Edito
Editorial
Qui se préoccupe de la santé de nos enfants ? Geneviève Miral
C’est un fait acquis, la santé de leurs enfants est, avec leur scolarité, une des préoccupations majeures des parents adoptifs. En cela (et en bien d’autres choses !), ils ne diffèrent pas de tout autre parent.
Et si la question d’une réflexion spécifique sur la santé des enfants adoptés pouvait paraître incongrue jusque dans le milieu des années 1990, elle est, aujourd’hui, une cause entendue, notamment pour les professionnels chargés de leur suivi. Elle le sera plus encore dans les années à venir, l’adoption concernant de plus en plus d’enfants grands au parcours difficile et complexe, et d’enfants porteurs de pathologies et/ou de handicaps.
C’est dans ce contexte que sont apparues et se sont développées les consultations d’orientation et de conseil en adoption (COCA dans notre jargon), reposant essentiellement sur l’initiative heureuse de quelques pédiatres hospitaliers, pionniers dans ce domaine.
Or ces COCA nécessitent maintenant de s’appuyer sur une organisation mieux structurée, avec un cahier des charges clair – répondant ainsi aux besoins des enfants et à la demande croissante des familles – et adaptée aux spécificités régionales, couvrant l’ensemble du territoire. Les responsables des consultations existantes et Enfance & Familles d’Adoption sont conscients de ces enjeux et soucieux de voir se mettre en place le soutien pré et post-adoption préconisé par plusieurs organismes supranationaux (Service social international, ChildONEurope) et le Parlement européen1. C’est avec force et conviction qu’ils réclament depuis des mois la validation du cahier des charges présenté à la ministre de la Santé2, Mme Roselyne Bachelot. Sensibilisée à cette question grâce aux préconisations du rapport Colombani, la secrétaire d’État à la Famille, Mme Nadine Morano, avait visité la consultation de Versailles en juillet 2008, en présence de la présidente et de la vice-présidente Santé et Vie de l’enfant d’EFA. Malgré l’engagement des professionnels et d’EFA, rien de nouveau à l’horizon des COCA, courriers et dossiers envoyés au ministère de la Santé sont restés lettre morte. Il s’agit pourtant d’un dispositif léger, peu coûteux, particulièrement original et répondant à un vrai besoin en termes de santé publique.

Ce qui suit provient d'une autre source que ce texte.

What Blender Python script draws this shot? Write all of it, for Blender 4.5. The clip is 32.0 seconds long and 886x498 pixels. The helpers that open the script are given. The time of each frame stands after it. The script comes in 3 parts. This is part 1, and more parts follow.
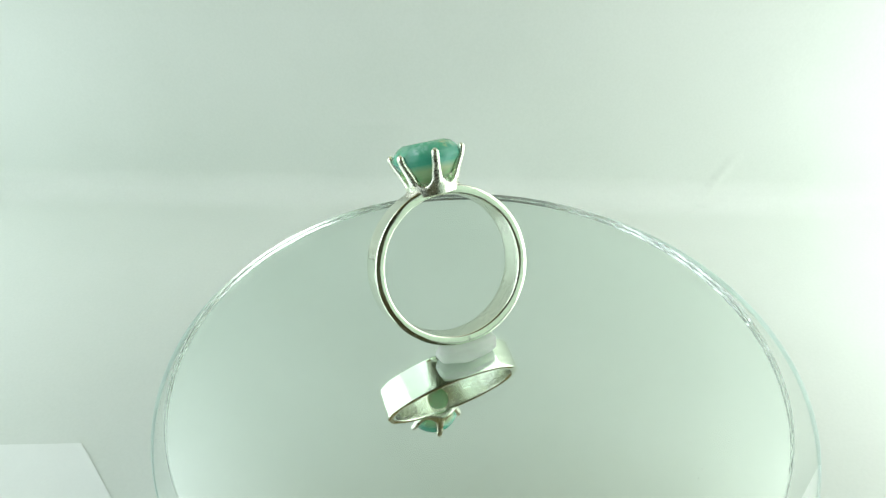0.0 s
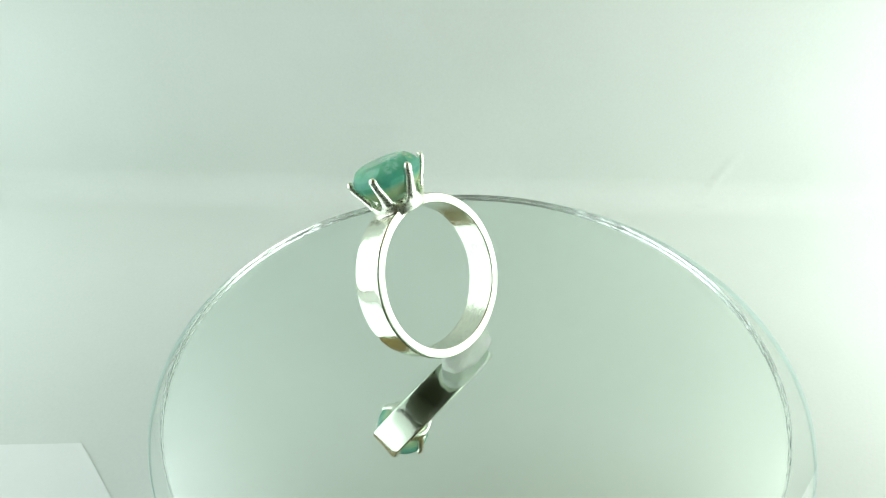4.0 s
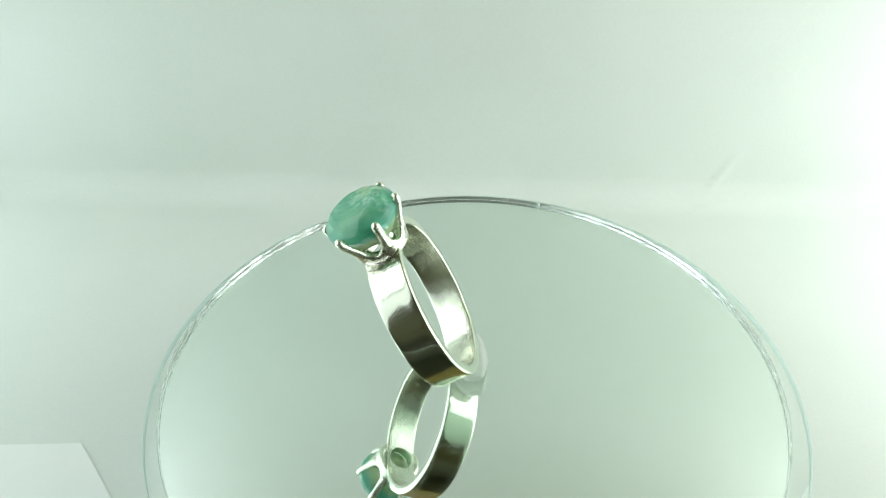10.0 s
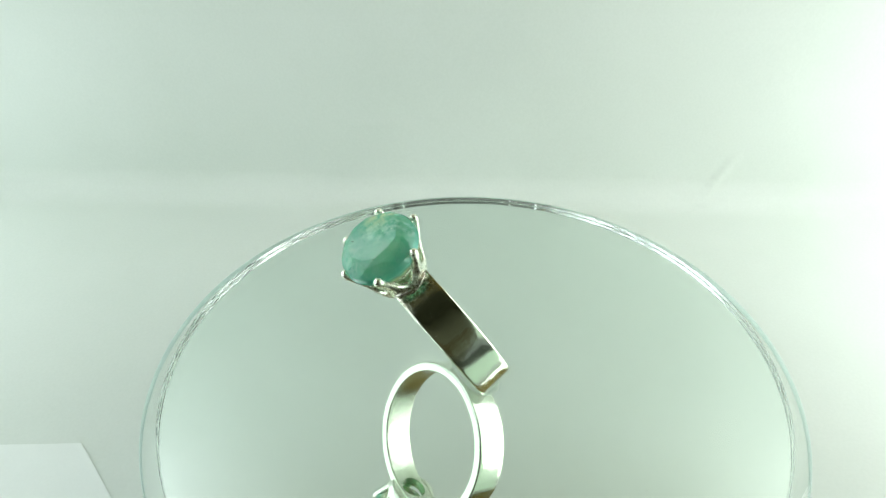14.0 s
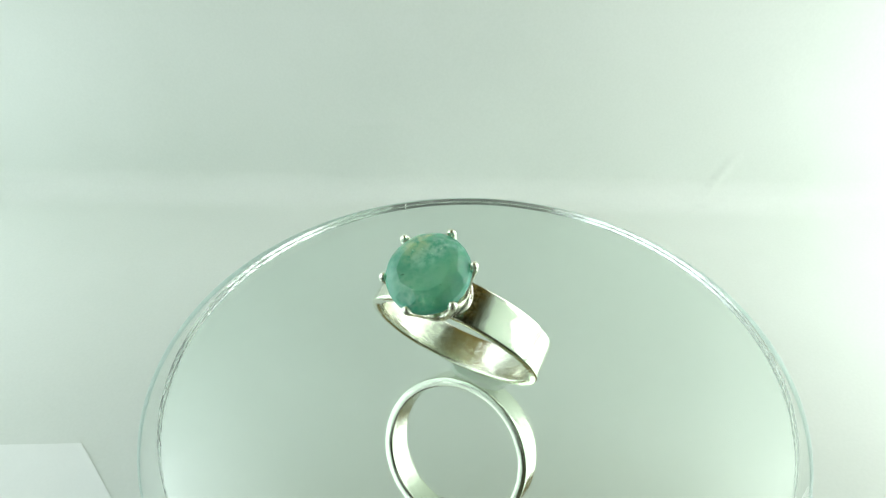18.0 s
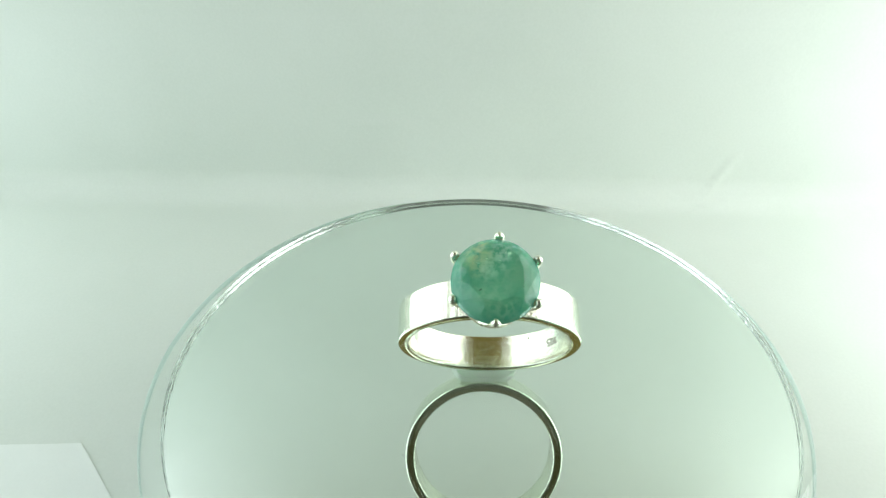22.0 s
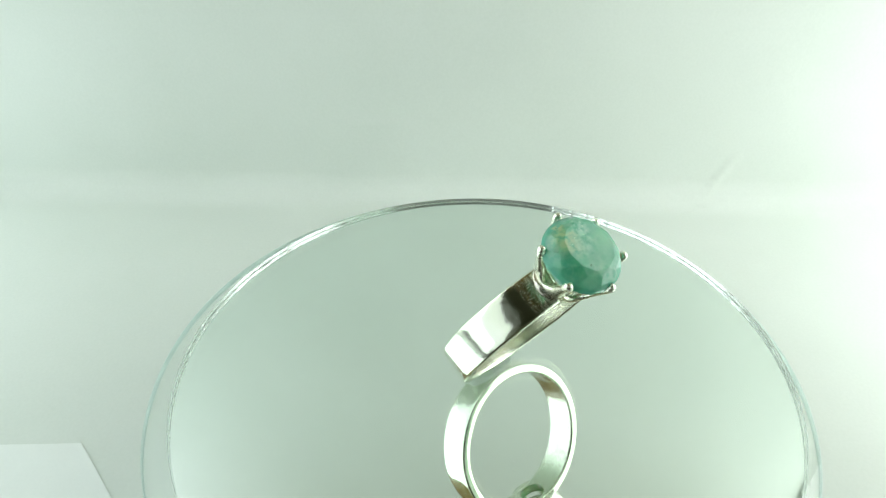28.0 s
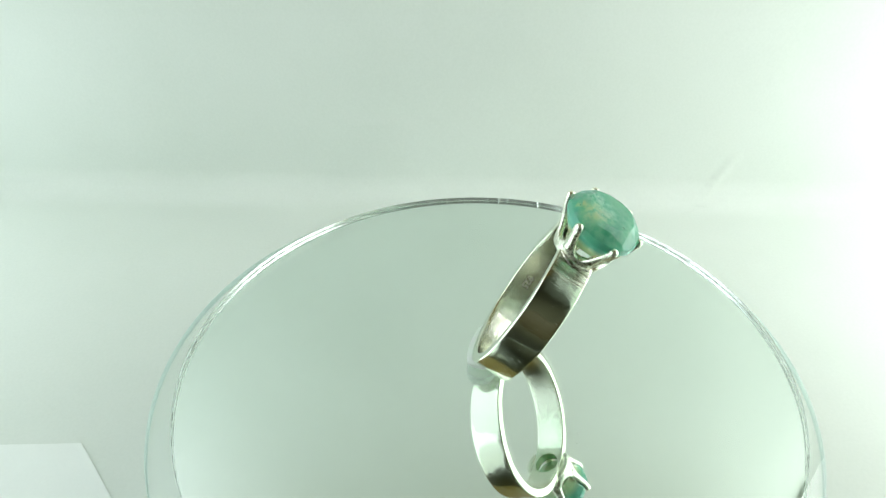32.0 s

L’inquiétude légitime des familles et des professionnels face à l’enlisement de ce dossier cède la place aujourd’hui à la colère : colère des pédiatres des COCA qui envisagent de suspendre leurs consultations faute de soutien « politique » et financier, colère des familles constatant que les engagements et les multiples déclarations en faveur de l’adoption sont, une fois de plus, des promesses qui n’engagent que ceux qui y croient…
Le questionnement sur la qualité de la prise en charge médicale de nos enfants saura dépasser nos frontières. Quelles garanties apporte la France, comparativement aux autres pays européens par exemple aux pays d’origine des enfants adoptés ? La question mérite d’être non seulement posée mais débattue et réfléchie : un agrément dont on sait qu’il ne correspond pas toujours aux attentes des pays d’origine, une préparation des candidats à l’adoption insuffisante, un soutien post adoption minimaliste et non encadré, etc.

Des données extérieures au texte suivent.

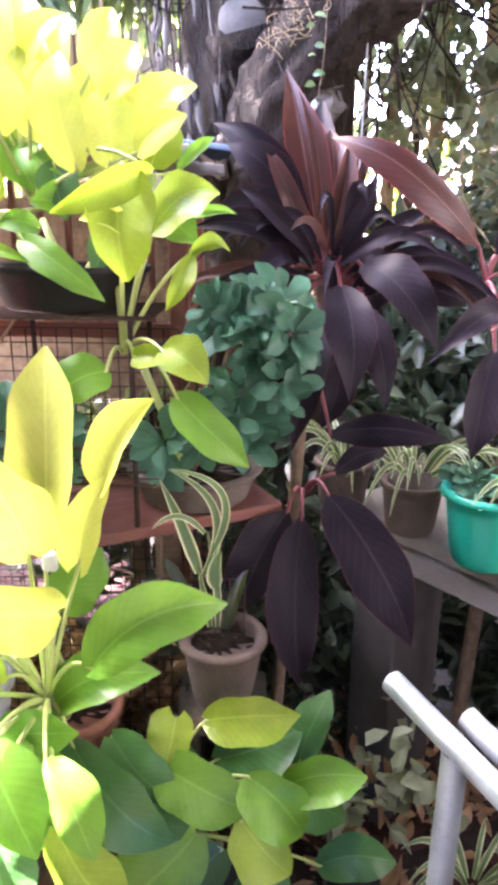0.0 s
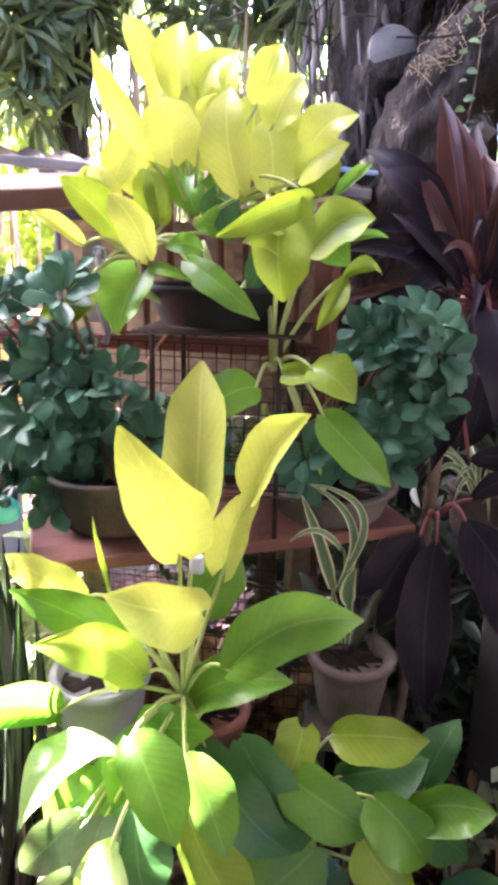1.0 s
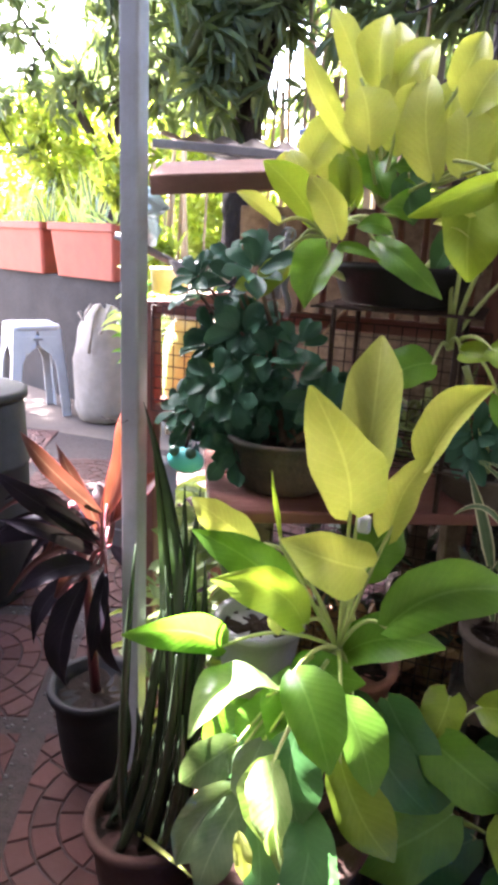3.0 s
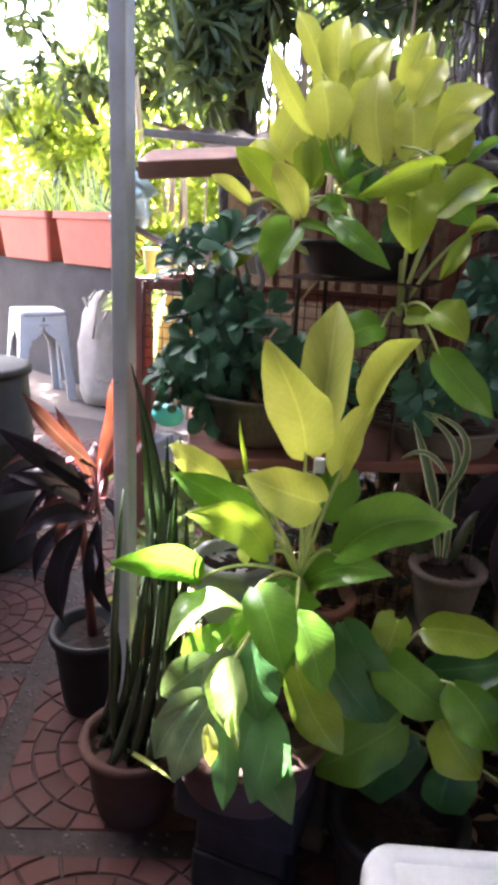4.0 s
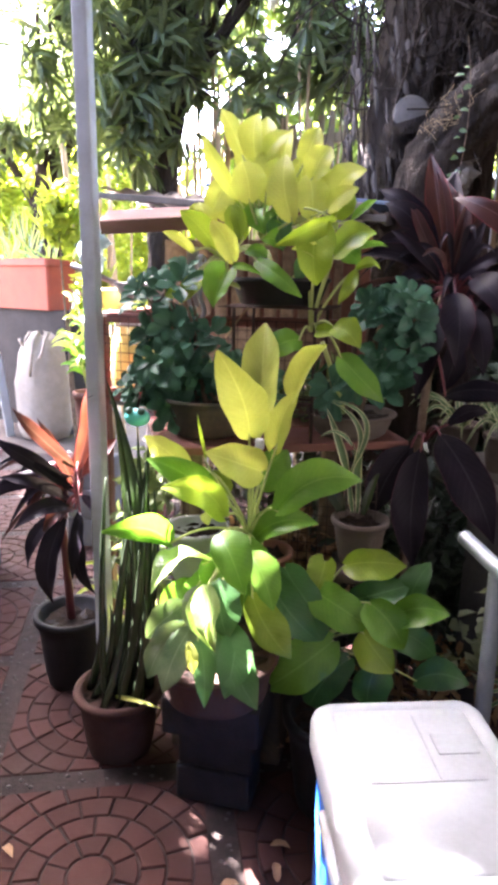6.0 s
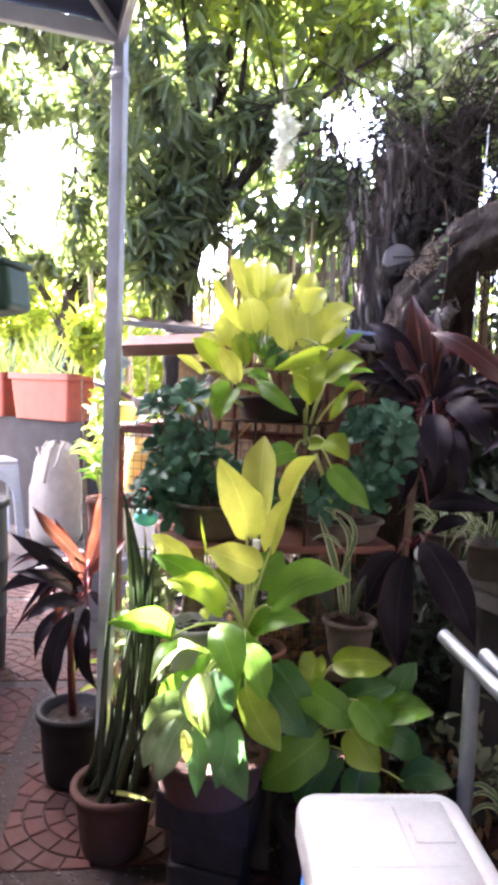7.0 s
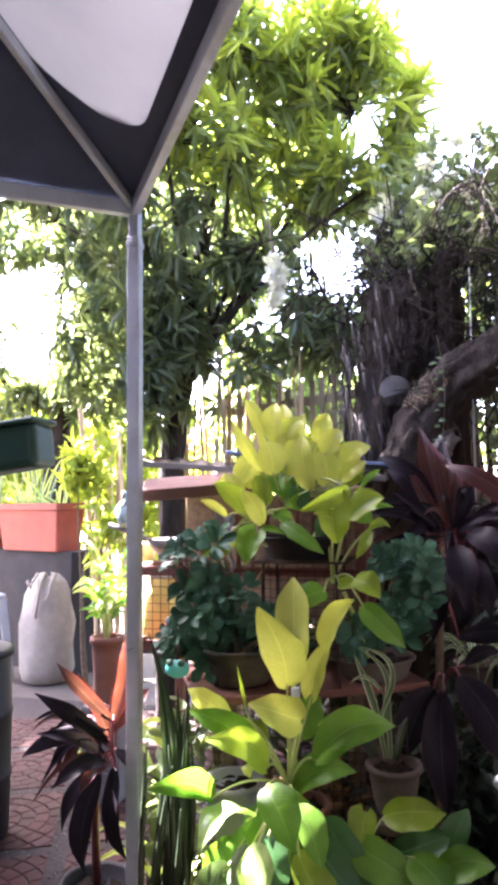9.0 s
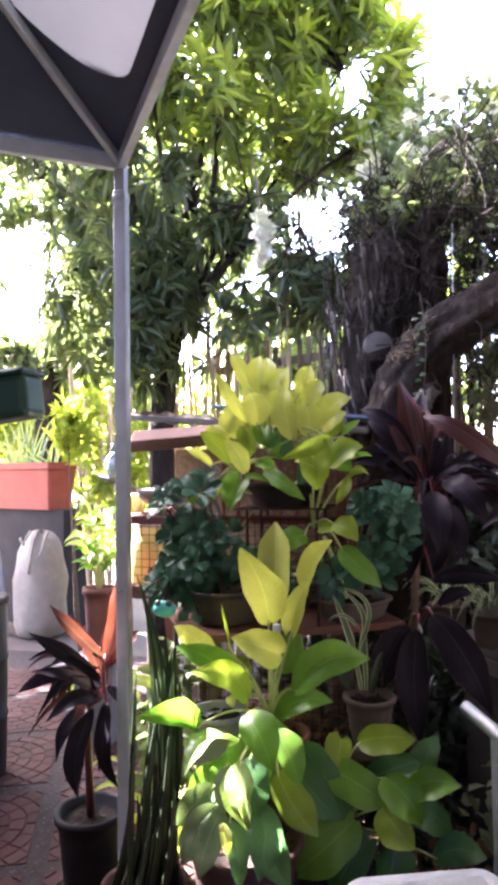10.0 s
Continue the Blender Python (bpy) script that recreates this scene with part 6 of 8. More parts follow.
leaf(up_plant, (-0.236, 1.120, 1.549), (-0.203, 1.120, 1.634), 0.064, LIME, bow=0.06, fold=0.32, shape=BROAD, root=(-0.346, 1.140, 1.372), sag=0, stem=STEM, thick=0.0032)
leaf(up_plant, (-0.246, 1.040, 1.408), (-0.268, 1.050, 1.563), 0.070, LIME, bow=0.05, fold=0.32, shape=BROAD, root=(-0.346, 1.140, 1.372), sag=0, stem=STEM, thick=0.0032)
leaf(up_plant, (-0.207, 1.080, 1.507), (-0.165, 1.080, 1.580), 0.070, LIME, bow=0.08, fold=0.32, shape=BROAD, root=(-0.346, 1.140, 1.372), sag=0, stem=STEM, thick=0.0032)
leaf(up_plant, (-0.157, 1.100, 1.464), (-0.081, 1.080, 1.528), 0.066, LIME, bow=0.08, fold=0.32, shape=BROAD, root=(-0.346, 1.140, 1.372), sag=0, stem=STEM, thick=0.0032)
leaf(up_plant, (-0.160, 1.140, 1.457), (-0.159, 1.140, 1.544), 0.075, LIME, bow=0.05, fold=0.32, shape=BROAD, root=(-0.346, 1.140, 1.372), sag=0, stem=STEM, thick=0.0032)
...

Qu’on ne s’y méprenne pas, les pays d’origine de nos enfants sont informés des dispositifs mis en place par les pays d’accueil et se préoccupent, tout à fait légitimement, de la qualité de l’accompagnement dont bénéficieront les enfants qu’ils confient en adoption.
À repousser sans cesse la mise en place d’un réel accompagnement des familles adoptives (complètement absent du projet de loi en cours) et la reconnaissance et le soutien du réseau des COCA, la France prend le risque de ne plus offrir aux enfants adoptés le suivi auquel ils ont droit et dont ils ont besoin et de voir les pays d’origine se détourner d’elle comme pays d’accueil possible.
Geneviève Miral Présidente d’Enfance & Familles d’Adoption
Membre du Conseil supérieur de l’adoption
1 European Parliament – Directorate General Internal Policies – Policy Department C : Citizens Rights and Constitutional Affairs, International Adoption in the European Union: Final Report 2009; March 27.
2 Validé par la société française de pédiatrie, ce cahier des charges a été présenté à Mme Bachelot en janvier 2008. Sans réponse de la part du ministère, la demande a été réitérée par courrier en mai 2008 et en juin 2009.